The deadline for submitting a 10-Q filing depends on an available float of the company. Some of the key parts in which the traders are generally interested when analyzing a form 10-Q include share buybacks, changes in the working capital account, factors affecting inventory of the company, and changes in accounts receivables account.

How can traders use Form 8-K filings to their advantage?

Form 8-K filings inform the investors and stock traders about any of the unscheduled material events happening in the company so that they can make their decisions while considering that information.

As such, you can potentially use these filings to generate trading ideas as your decisions will be based on happening of the events in the company whose stock you are interested in or the company which you are analyzing for some purpose.

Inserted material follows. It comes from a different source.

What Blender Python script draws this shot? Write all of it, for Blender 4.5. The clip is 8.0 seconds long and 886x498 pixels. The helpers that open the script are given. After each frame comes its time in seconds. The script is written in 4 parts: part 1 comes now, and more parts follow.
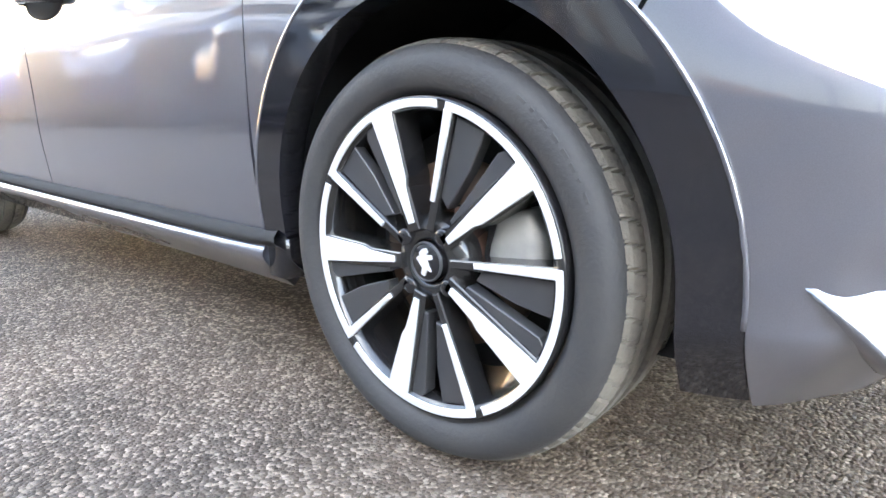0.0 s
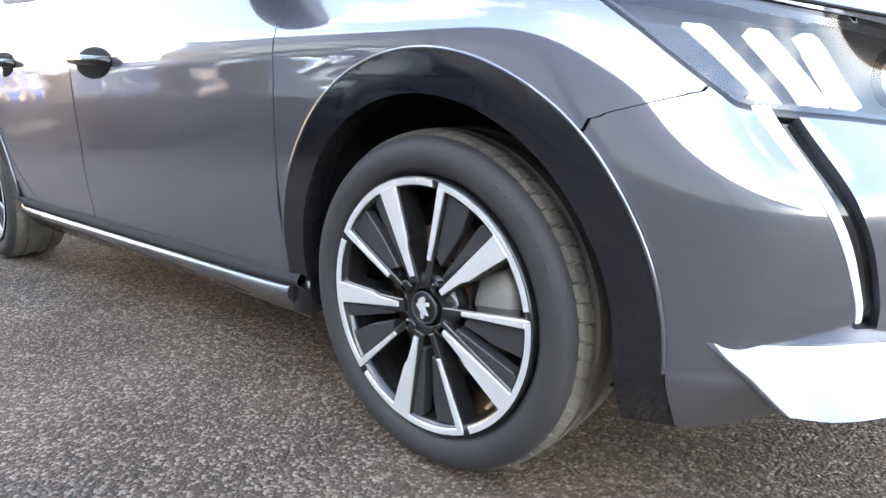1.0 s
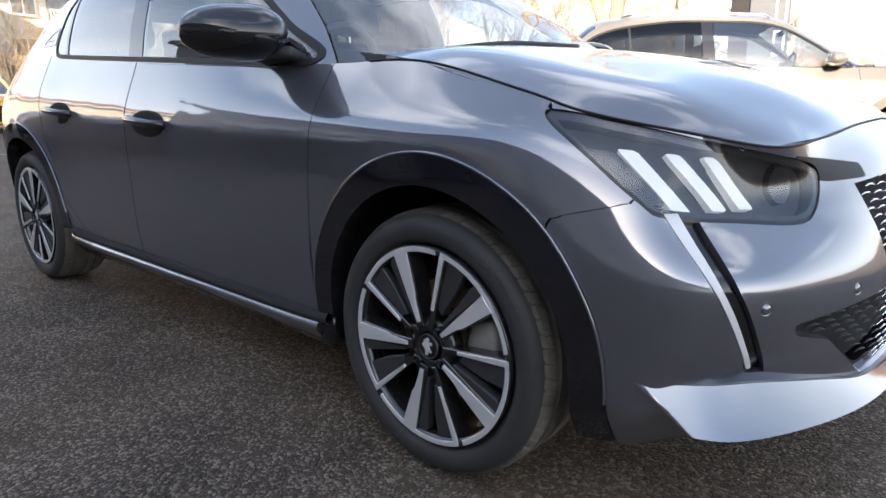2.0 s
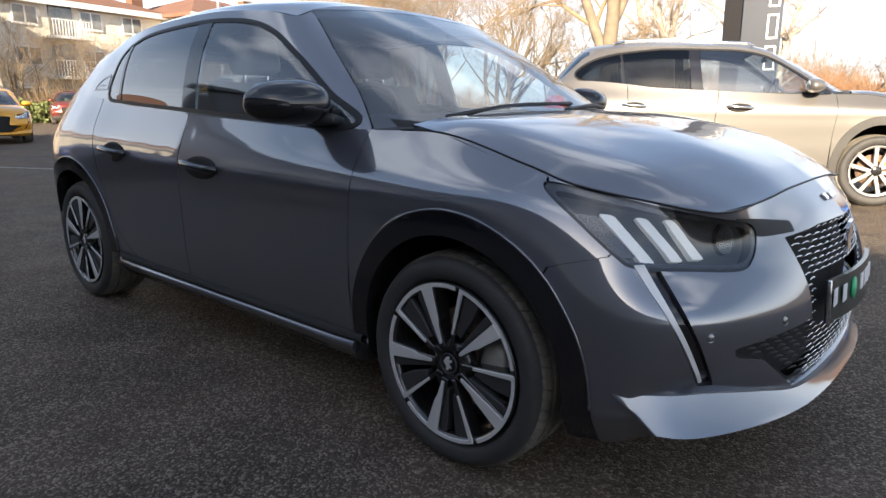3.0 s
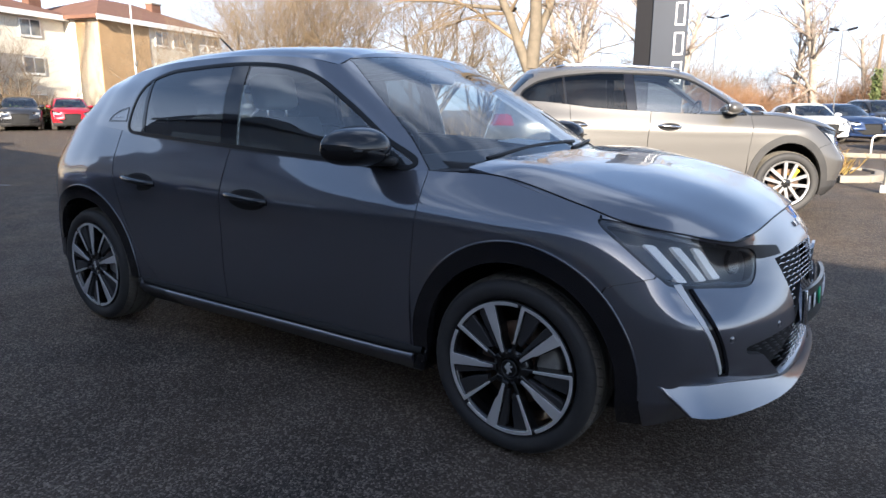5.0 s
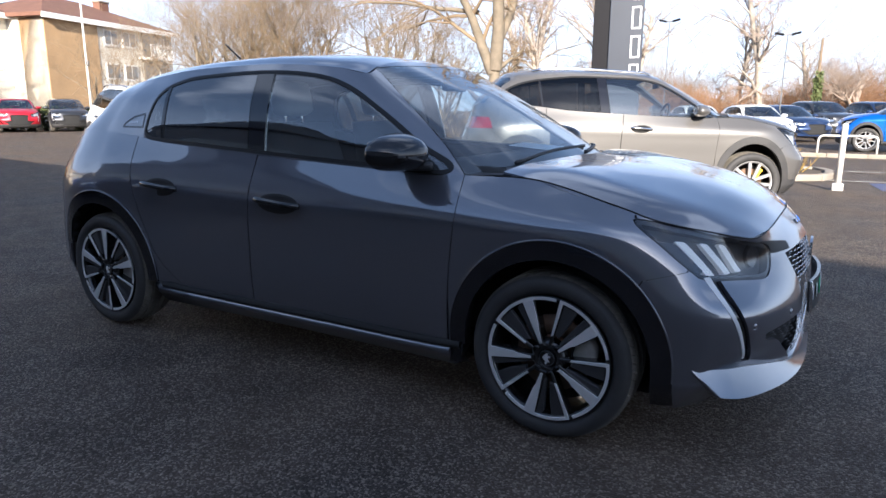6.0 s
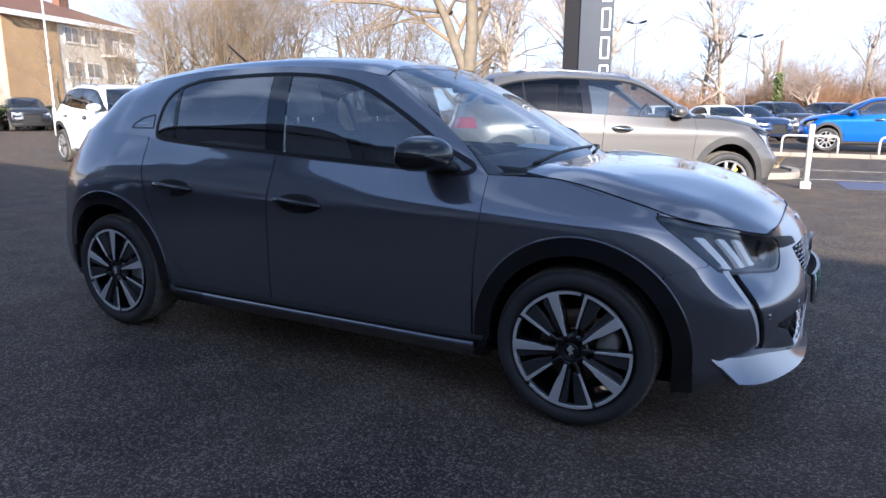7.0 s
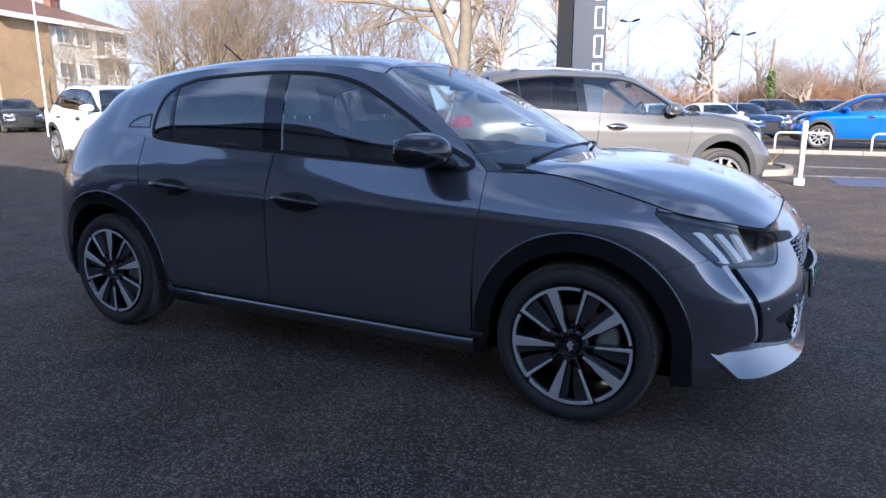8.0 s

If a Form 8-K filing shows substantial executive compensation activity, that could be a bullish signal. If executives are getting compensated, it could be a sign that the company is performing well and confident about the future, and expects its share price to rise.

Similarly, Form 8-K filings that suggest a company is on the verge of bankruptcy or headed for some serious financial difficulties should not be ignored. It can be an indication that the stock will soon fall.

Bottom Line

One regulatory filing that can help you to keep up with what is going on with the company whose stock you are interested in is Form 8-K.

As we’ve explained in this post, an 8K is a filing that is used by companies to relate irregular but important corporate events to the investing public. This document has many components shareholders and traders need to know about.

All publicly-listed companies are required to file a Form 8-K whenever there is any material event (aside from those that happen frequently, such as earnings) that would be useful to shareholders and the public.

By following 8-K filings tied to a specific stock/security, you can take a look inside the company and decide for yourself if the stock is worth trading.